Tuesday, February 5, 2013

Review: Dale Watson & His Lonestars, "El Rancho Azul"

If anyone can be said to be the “godfather” of the underground traditional country movement, it would probably be Dale Watson.

Though he released his first album in 1995, his roots in music go much farther back, as does his sound. He’s got the style, story and look of the classic country artists, and he’s damned proud of it.

Even before his latest album El Rancho Azul hit shelves, Watson had a brand-new song you won’t find on the album making rounds on YouTube. The singer has often been critical of the commercial country establishment, starting with the song “Nashville Rash” on his first album, and several others sprinkled throughout his career, including the fan favorite “Country My Ass.”

Well, when modern country singer Blake Shelton referred to fans of traditional country as “old farts” and “jackasses” in an interview with CMT recently, you know Watson couldn’t let it pass. So he recorded a new song for Shelton, in which he sings “I’d rather be an old fart than a new country turd.” The backdrop for the video is Johnny Cash’s infamous middle finger photo, and Watson offers one of his own at the end, with a “there you go, Blake.”

And that’s one of the most endearing things about Watson. Aside from the fact that he’s a great musician if you love old-school honky tonk-style music. He has a great sense of humor and is capable of some of those witty turns of phrase that always make you smile when you come across them in classic country.

That humor is apparent on El Rancho Azul in a number of songs, but particularly “Where Do You Want It?” A live staple for several years, the song was written about an incident in which his friend and fellow country singer Billy Joe Shaver shot a man in a Texas bar. Witnesses said that, before he shot the man, Shaver asked him “where do you want it?” Shaver has denied the claim and was found not guilty of aggravated assault in the case, but he gave Watson his blessing to keep performing the song.

Whitey Morgan and the 78s made the first recording of the song, but Watson has followed on his new record with a twangier, more traditional version that’s still addictively catchy.

El Rancho Azul delivers just what you expect from Watson: honky tonk sounds, copious consumption of alcohol, heartache and humor, all wrapped up in a very traditional package.

Classic drinking songs are the first order of business on this record. The best of the bunch is “I Lie When I Drink,” a classic country drinking song with a little touch of Texas swing that finds the subject of the song in the familiar country territory of sitting on a barstool trying to drink away the memory of the woman he lost.

“Thanks to Tequila” riffs on The Champs’ “Tequila” as Watson outlines a series of mishaps that occurred thanks to tequila. “Drink, Drink, Drink” takes a fun sing-along style approach to the theme.

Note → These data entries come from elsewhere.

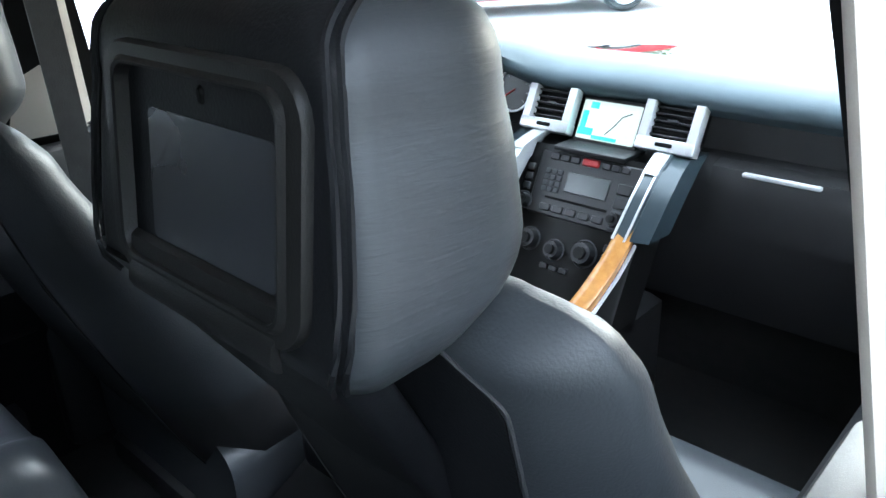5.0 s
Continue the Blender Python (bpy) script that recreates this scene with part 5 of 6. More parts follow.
    def back_y(z):
        q = min(max((z - 1.432) / .066, 0), .95)
        return lerp(.671, .691, min(z - 1.290, .142) / .142) + .004 * math.asin(q) + .058 * (1 - math.sqrt(1 - q * q)) ** 1.6
    def hb(a, b, o):
        z = 1.386 + b
        return (a + .021, back_y(z) - o - SHEAR * (a + .021), z)
    # screen unit: raised frame, sunk panel, screen, flap
    out, inn = rrect(.106, .074, .026, 5), rrect(.086, .061, .014, 5)
    bm = bmesh.new()
    loft(bm, [[hb(a, b, -.004) for a, b in out], [hb(a, b, .0035) for a, b in out], [hb(a * .985, b * .98, .0062) for a, b in out], [hb(a * .95, b * .945, .0064) for a, b in out], [hb(a * 1.07, b * 1.07, .0060) for a, b in inn], [hb(a * 1.03, b * 1.03, .0092) for a, b in inn], [hb(a * 1.0, b * 1.0, .0085) for a, b in inn], [hb(a * .985, b * .98, .002) for a, b in inn], [hb(a * .965, b * .95, -.006) for a, b in inn]], cap=False)
    part("screen_bezel", bm, BEZEL, seat, "satin black screen surround")
    bm = bmesh.new()
    loft(bm, [[hb(a * .99, b * .985, -.012) for a, b in inn], [hb(a * .985, b * .98, -.0035) for a, b in inn]])
    part("screen_panel", bm, BEZEL, seat)
    bm = bmesh.new()
    loft(bm, [[hb(a + .008, b - .006, -.006) for a, b in rrect(.067, .041, .004, 2)], [hb(a + .008, b - .006, .0005) for a, b in rrect(.067, .041, .004, 2)]])
    part("headrest_screen", bm, SCREEN, seat, "dark switched-off video screen")
    bm = bmesh.new()
    loft(bm, [[hb(x, -.054 + dz, o) for dz, o in ((-.008, .001), (-.008, .006), (.004, .0055), (.006, .003), (.007, .001))] for x in span(-.082, .082, 6)])
    part("screen_flap", bm, BEZEL, seat, "folding flap under the screen")
    bm = bmesh.new()
    box(bm, (.0215, back_y(1.434) - .002, 1.430), (.0285, back_y(1.434) + .006, 1.441), .002, 1)
    part("screen_sensor", bm, RUBBER, seat)
    bm = bmesh.new()
    loft(bm, [[hb(x, -.076 + dz, o) for dz, o in ((-.013, .001), (-.011, .006), (-.004, .0095), (.005, .0090), (.010, .005))] for x in span(-.082, .082, 8)])
    part("screen_flap_lip", bm, BEZEL, seat, "rounded lip below the screen")
    bm = bmesh.new()
    loops = []
    for z in span(1.08, 1.312, 10):
        t = (z - 1.08) / .232
        y = lerp(seat_back(1.08) - .012, back_y(1.312) - .003, t)
        hx = lerp(.075, .118, smooth(0, 1, t))
        loops.append([(a, y + .02 + b, z) for a, b in rrect(hx, .020, .016, 4)])
    loft(bm, loops)
    part("back_shield", bm, LEATHER_DARK, seat, "tapering black shield below the screen")
    for s in (1, -1):
        bm = bmesh.new()
        tube(bm, [(s * .06, .79, 1.22), (s * .06, .785, 1.30)], .008, 8)
        part("headrest_post", bm, CHROME, seat)
    return seat


seat = build_front_seat()
seat.matrix_basis = pose(.405, 0, 0)
twin = copy_thing(seat, pose(-.425, -.045, 0))
for ob in twin.children:
    if ob.name.startswith(("headrest", "screen", "back_shield")):
        # the driver's head restraint is slimmer and sits lower
        ob.matrix_basis = (pose(0, .090, -.018) if ob.name.startswith("back_shield") else pose(0, .220 if ob.name.startswith(("screen", "headrest_screen")) else .208, -.018) @ Matrix.Diagonal((1, .82, 1, 1))) @ ob.matrix_basis


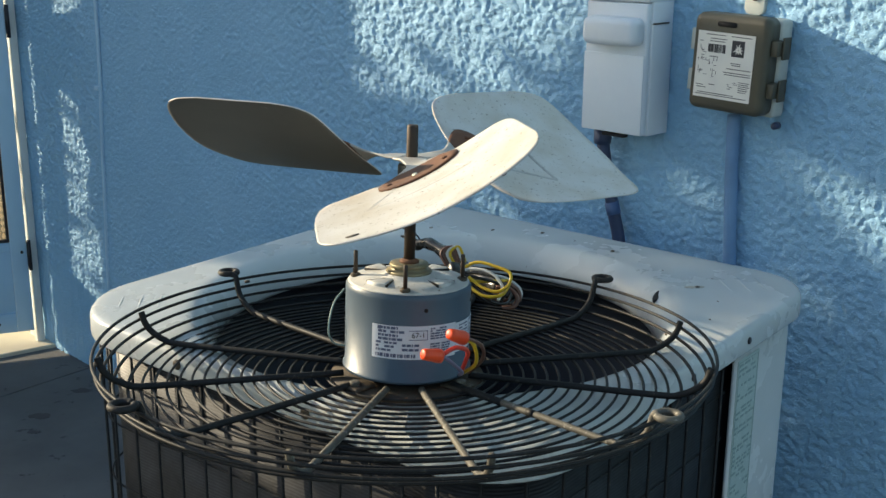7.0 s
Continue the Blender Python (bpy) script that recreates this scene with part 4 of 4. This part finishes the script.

Of course, Watson sometimes gets the girl. “Give Me More Kisses” opens with a very Jerry Lee Lewis-like piano run and an old-time rockabilly beat that would make the Killer proud. “We’re Gonna Get Married” has an enthusiastic husband-to-be inviting everyone to his wedding. Too bad you know on Watson’s next record that same guy will probably end up in a bar drinking away his sorrows like the other poor saps on this album.

On the album’s first single, “Daughter’s Wedding Song,” Watson shows a more sensitive side. The tune was written for a couple that asked him to do something for the father-daughter dance. I can’t really relate to it personally, having only a son who is nowhere near marrying age, but I’m sure there are plenty of folks who will.

And what would a honky tonk be without dancing? There’s plenty of that to be had. “Cowboy Boots” opens with a play on “Happy Trails” before cranking up into a good-timing tune about women in cowboy boots. The companion pieces “Quick Quick Slow Slow” and “Slow Quick Quick” provide the two-step options for the album.

El Rancho Azul provides just what fans have come to expect from Watson. It’s filled with memorable songs that are deeply rooted in the traditional country of the Texas honky tonks, and it’s great fun. You’ll leave the album feeling a lot better than you did when you put it on, and I’d highly recommend it for those out there who think old-fashioned country is depressing music for old farts and jackasses.